Alejandro Bermúdez

Con los pies en el suelo

Alejandro Bermúdez


Las cosas de comer ¿para cuándo?

17/09/2021

No sé si el politiqueo sin final a que nos tienen sometidos, es una excusa o es que no saben más. Obviamente, las sociedades se organizan para vivir mejor, para tener más seguridad, tener escuelas para que eduquen a nuestros niños, hospitales para curar a los enfermos, carreteras para trasladarnos de un sitio a otro y, a poder ser, una caja común para socorrer a quienes sufren una desgracia o simplemente ya no están en edad de trabajar.

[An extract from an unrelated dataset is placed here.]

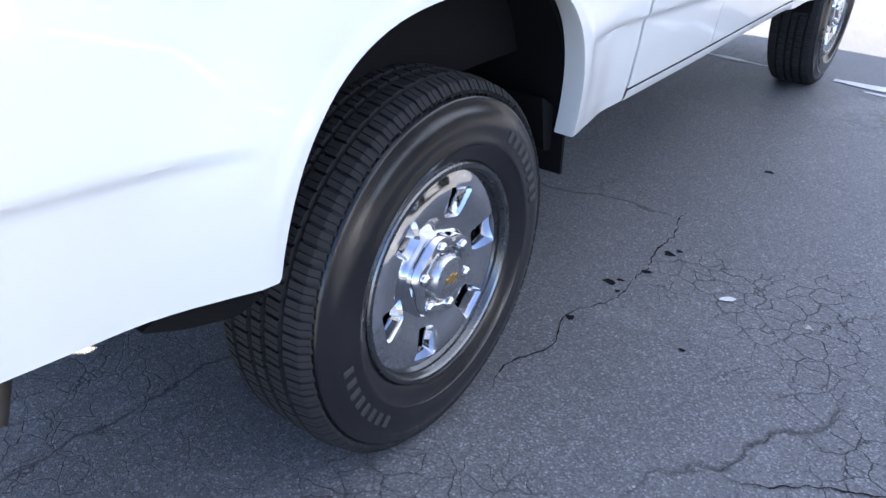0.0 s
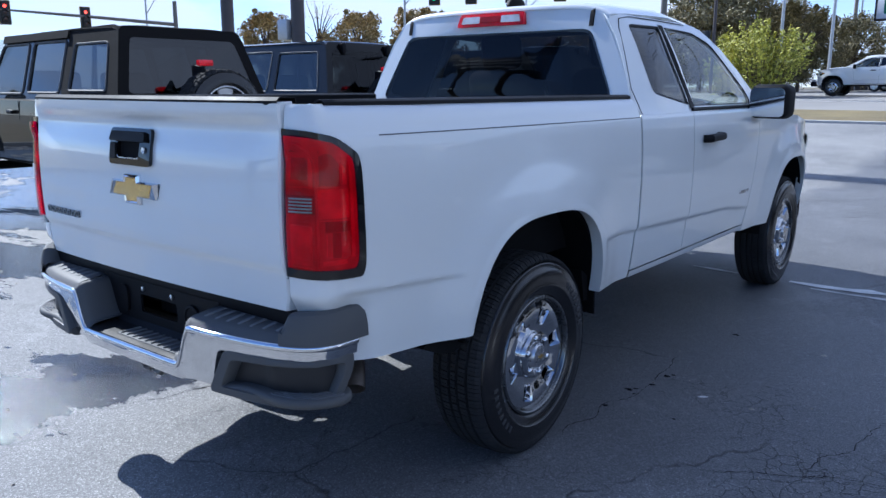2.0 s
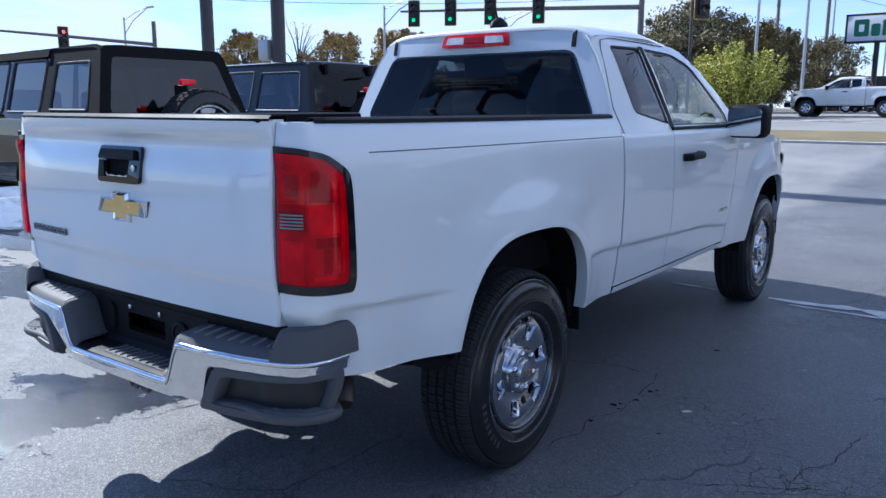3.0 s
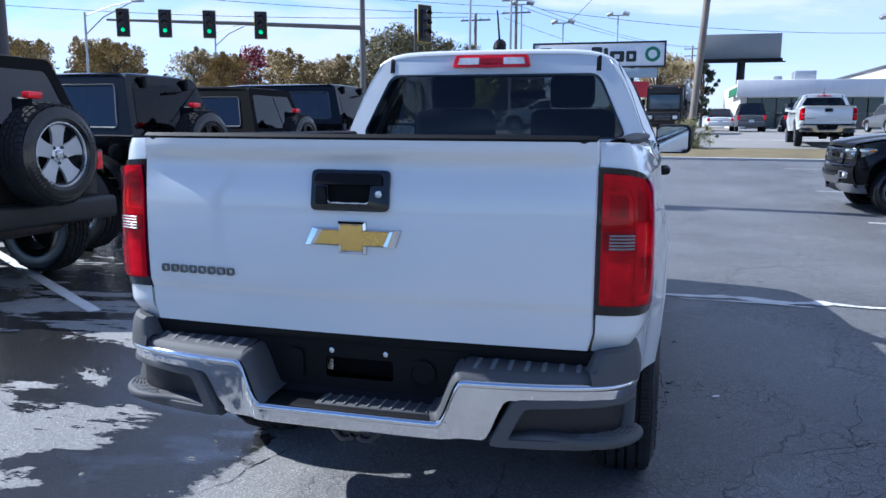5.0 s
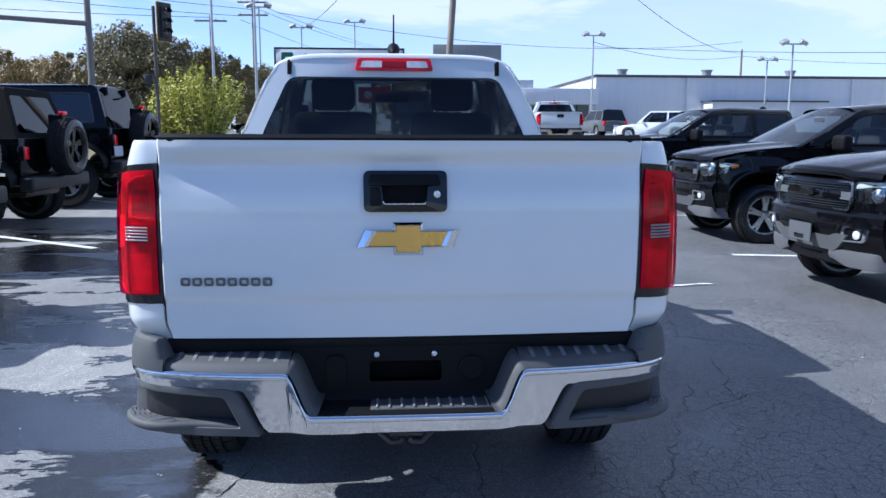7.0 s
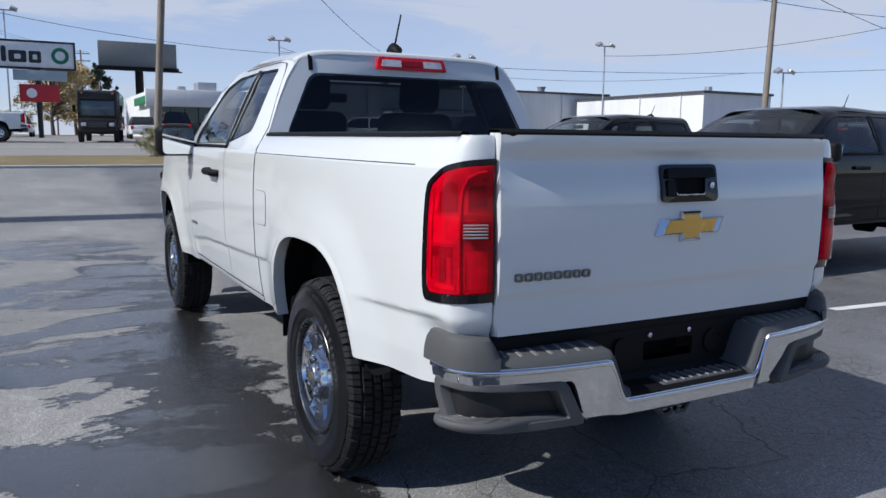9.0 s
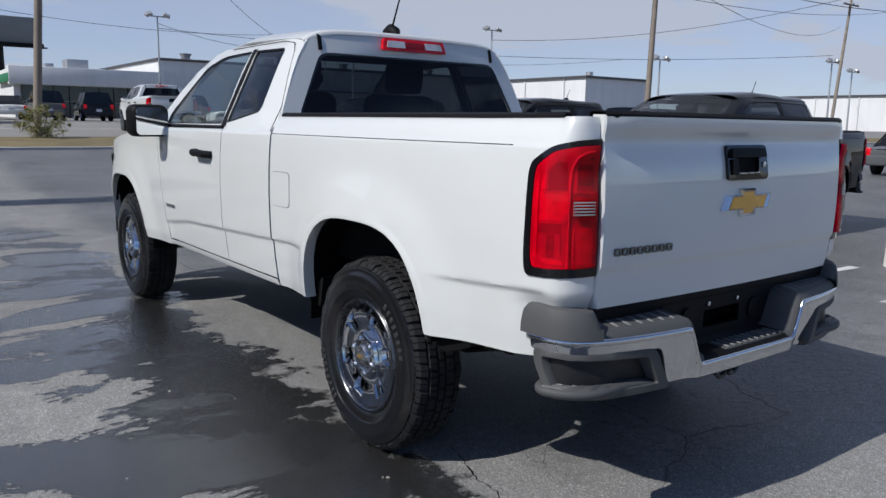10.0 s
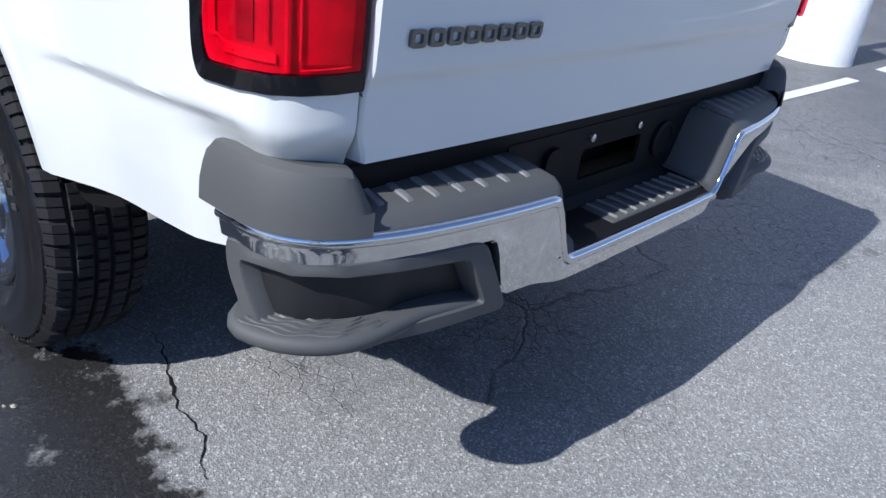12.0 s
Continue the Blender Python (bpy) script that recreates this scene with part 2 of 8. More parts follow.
# ---- building tools ----
def as_mesh(name, verts, faces, material, smooth=True, sharp=35, rims=False):
    me = bpy.data.meshes.new(name)
    me.from_pydata([tuple(map(float, v)) for v in verts], [], faces)
    me.validate()
    if smooth:
        for p in me.polygons:
            p.use_smooth = True
        me.set_sharp_from_angle(angle=radians(sharp))
        if rims:
            used = collections.Counter(k for p in me.polygons for k in p.edge_keys)
            for e in me.edges:
                if used[e.key] == 1:
                    e.use_edge_sharp = True
    if material:
        me.materials.append(material)
    return me


def part(name, geo, material, parent=None, label="", m=None, smooth=True, sharp=35, thick=0.0, inward=-1.0):
    """One mesh object from (verts, faces) or a bmesh, under a parent."""
    if isinstance(geo, bmesh.types.BMesh):
        geo.normal_update()
        verts = [v.co.copy() for v in geo.verts]
        geo.verts.index_update()
        faces = [[v.index for v in f.verts] for f in geo.faces]
        geo.free()
    elif isinstance(geo, bpy.types.Mesh):
        verts = None
    else:
        verts, faces = geo
    me = geo if verts is None else as_mesh(name, verts, faces, material, smooth, sharp, thick != 0)
    ob = new(name, me)
    if parent is not None:
        ob.parent = parent
    if m is not None:
        ob.matrix_local = m
    if label:
        tagged(ob, label)
    if thick:
        s = ob.modifiers.new("thickness", "SOLIDIFY")
        s.thickness, s.offset = thick, inward
    return ob


def thing(name, label, category, m=None, group="", kind=""):
    ob = new(name)
    ob.empty_display_size = 0.2
    if m is not None:
        ob.matrix_world = m
    return tagged(ob, label, category, group, kind)


def join(*geos):
    V, F = [], []
    for v, f in geos:
        o = len(V)
        V += [Vector(p) for p in v]
        F += [[i + o for i in q] for q in f]
    return V, F


def moved(geo, m):
    return [m @ Vector(p) for p in geo[0]], geo[1]


def mirrored(geo):
    return [Vector((-p[0], p[1], p[2])) for p in geo[0]], [list(reversed(q)) for q in geo[1]]


def flipped(geo):
    return geo[0], [list(reversed(q)) for q in geo[1]]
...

Realmente estos son los fines para los que se constituye un Estado.
La idea del Estado no solo es loable sino que, salvo que queramos seguir saltando de rama en rama, haciendo honor al simio que llevamos dentro, es absolutamente imprescindible. El peligro de organizar una maquinaria tan compleja y pesada es que los problemas y cargas que surgen para mantenerla, engullen demasiados recursos, tanto materiales como intelectuales.
España, por desgracia, se ha convertido en un modelo de este Estado que consume los recursos en su organización. Realmente estamos en el inicio del camino. Lo primero para que un Estado funcione es saber quiénes forman parte de él y en España seguimos discutiendo aún algo tan básico que es determinar quiénes somos. Obviamente si no estamos de acuerdo ni siquiera en esto, imagínense cuando se entre en asuntos más concretos como pueden ser, cómo va a ser, quién es y cómo se nombra la máxima autoridad, cómo se divide el territorio para conseguir un funcionamiento más eficaz y hasta cómo vamos a hablar.
Si nos fijamos bien, los españoles no hemos resuelto definitivamente ninguno de esos problemas básicos, porque, hasta quienes usamos la misma lengua, hacemos lo posible por dividirla imponiendo usos representativos de las distintas ideologías. Si hablamos ya de las fronteras, estamos a niveles de auténticos monos, defendiendo cada tribu su trocito de bosque.
Los recursos que consumen todos estos problemas de organización, impiden que tengamos un mejor nivel de servicios, algunos de ellos netamente mejorables.
Una de estas funciones propias del Estado es la administración de justicia. Esta institución que sustituyó ‘la pistola en el cinto’ y los duelos con los vecinos cuando tenemos alguna disputa con ellos. En España la administración de justicia no puede ser más deplorable. Pleitos de años se resuelven, muchas veces, por quienes ni siquiera han ganado la oposición de juez, y ello tras años de absurdos y costosos trámites. Pues resulta que siendo esa la situación de este servicio, en lugar de estudiar su mejora, la superación de formas y trámites decimonónicos y dar respuesta a los problemas de la sociedad, lo que se hace es enfrascarse en una disputa de cómo elegir a quienes han de gobernar este servicio, demostrando que lo que les preocupa, es el interés particular de quienes deberían solucionar el problema, en lugar de mirar por el interés general. Así: quienes tienen mayoría en el Congreso, quieren que los elija el Congreso; quienes no la tienen, quieren que sean los propios jueces quienes elijan su gobierno en los que obviamente están de acuerdo los propios jueces, olvidando que la justicia emana del pueblo. El caso es que los problemas del propio organismo creado para prestar el servicio, impiden que le preste y en tanto la sociedad se sigue preguntando con una paciencia infinita: las cosas de comer ¿para cuándo?